## DIRECTIONS FOR THIS TASK
Pull every line containing the word "that" from the records.
— Begin DATA SHOWN —
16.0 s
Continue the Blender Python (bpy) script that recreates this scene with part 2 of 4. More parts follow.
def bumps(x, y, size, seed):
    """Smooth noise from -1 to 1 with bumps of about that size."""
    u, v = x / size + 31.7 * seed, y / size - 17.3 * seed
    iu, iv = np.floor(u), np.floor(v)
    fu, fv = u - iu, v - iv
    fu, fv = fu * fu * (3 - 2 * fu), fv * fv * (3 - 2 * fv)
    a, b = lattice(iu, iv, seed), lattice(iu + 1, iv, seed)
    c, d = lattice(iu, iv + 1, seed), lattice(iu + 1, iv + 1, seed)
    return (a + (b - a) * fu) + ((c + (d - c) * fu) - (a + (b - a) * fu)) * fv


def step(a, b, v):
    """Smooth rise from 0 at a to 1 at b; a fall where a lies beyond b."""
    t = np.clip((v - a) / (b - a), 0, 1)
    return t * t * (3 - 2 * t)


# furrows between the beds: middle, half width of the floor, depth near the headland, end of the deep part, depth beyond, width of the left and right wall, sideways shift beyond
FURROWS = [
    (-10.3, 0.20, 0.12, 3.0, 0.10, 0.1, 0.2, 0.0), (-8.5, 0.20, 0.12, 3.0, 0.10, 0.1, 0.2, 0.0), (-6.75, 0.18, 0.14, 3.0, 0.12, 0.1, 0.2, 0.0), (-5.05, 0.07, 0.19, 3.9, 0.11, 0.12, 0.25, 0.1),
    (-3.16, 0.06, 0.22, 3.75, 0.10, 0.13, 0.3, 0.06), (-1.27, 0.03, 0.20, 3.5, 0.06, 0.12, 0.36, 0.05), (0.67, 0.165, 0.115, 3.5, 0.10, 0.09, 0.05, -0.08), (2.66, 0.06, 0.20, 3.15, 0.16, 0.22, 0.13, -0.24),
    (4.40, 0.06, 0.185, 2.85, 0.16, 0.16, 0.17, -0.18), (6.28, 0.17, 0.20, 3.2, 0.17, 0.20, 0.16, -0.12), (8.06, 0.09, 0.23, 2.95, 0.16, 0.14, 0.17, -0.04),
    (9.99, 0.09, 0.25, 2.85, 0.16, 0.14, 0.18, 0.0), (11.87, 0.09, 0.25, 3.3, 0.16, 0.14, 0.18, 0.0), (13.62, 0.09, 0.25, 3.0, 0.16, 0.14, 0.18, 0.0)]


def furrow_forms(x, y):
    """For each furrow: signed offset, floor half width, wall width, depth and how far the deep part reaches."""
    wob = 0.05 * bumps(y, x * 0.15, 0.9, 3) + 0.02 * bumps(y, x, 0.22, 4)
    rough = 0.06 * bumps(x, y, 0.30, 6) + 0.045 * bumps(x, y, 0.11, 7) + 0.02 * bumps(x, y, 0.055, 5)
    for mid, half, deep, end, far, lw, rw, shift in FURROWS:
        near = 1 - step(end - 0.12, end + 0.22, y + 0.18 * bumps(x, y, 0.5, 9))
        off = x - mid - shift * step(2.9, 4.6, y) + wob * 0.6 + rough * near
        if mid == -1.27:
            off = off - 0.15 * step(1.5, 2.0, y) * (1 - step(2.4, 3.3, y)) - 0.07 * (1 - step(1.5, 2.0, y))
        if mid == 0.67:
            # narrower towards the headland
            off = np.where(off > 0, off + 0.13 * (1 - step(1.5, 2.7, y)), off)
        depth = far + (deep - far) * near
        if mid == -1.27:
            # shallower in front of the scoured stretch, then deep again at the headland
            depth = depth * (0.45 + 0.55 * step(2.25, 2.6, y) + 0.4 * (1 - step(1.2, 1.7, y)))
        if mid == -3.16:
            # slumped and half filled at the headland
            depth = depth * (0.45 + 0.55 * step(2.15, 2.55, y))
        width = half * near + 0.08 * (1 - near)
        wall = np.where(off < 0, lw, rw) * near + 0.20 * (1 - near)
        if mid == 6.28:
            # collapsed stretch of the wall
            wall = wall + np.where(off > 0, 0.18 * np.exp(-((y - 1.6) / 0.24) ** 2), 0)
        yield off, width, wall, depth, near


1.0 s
— End DATA SHOWN —
## SOLVED PROBLEM
Continue the Blender Python (bpy) script that recreates this scene with part 2 of 4. More parts follow.
    """Smooth noise from -1 to 1 with bumps of about that size."""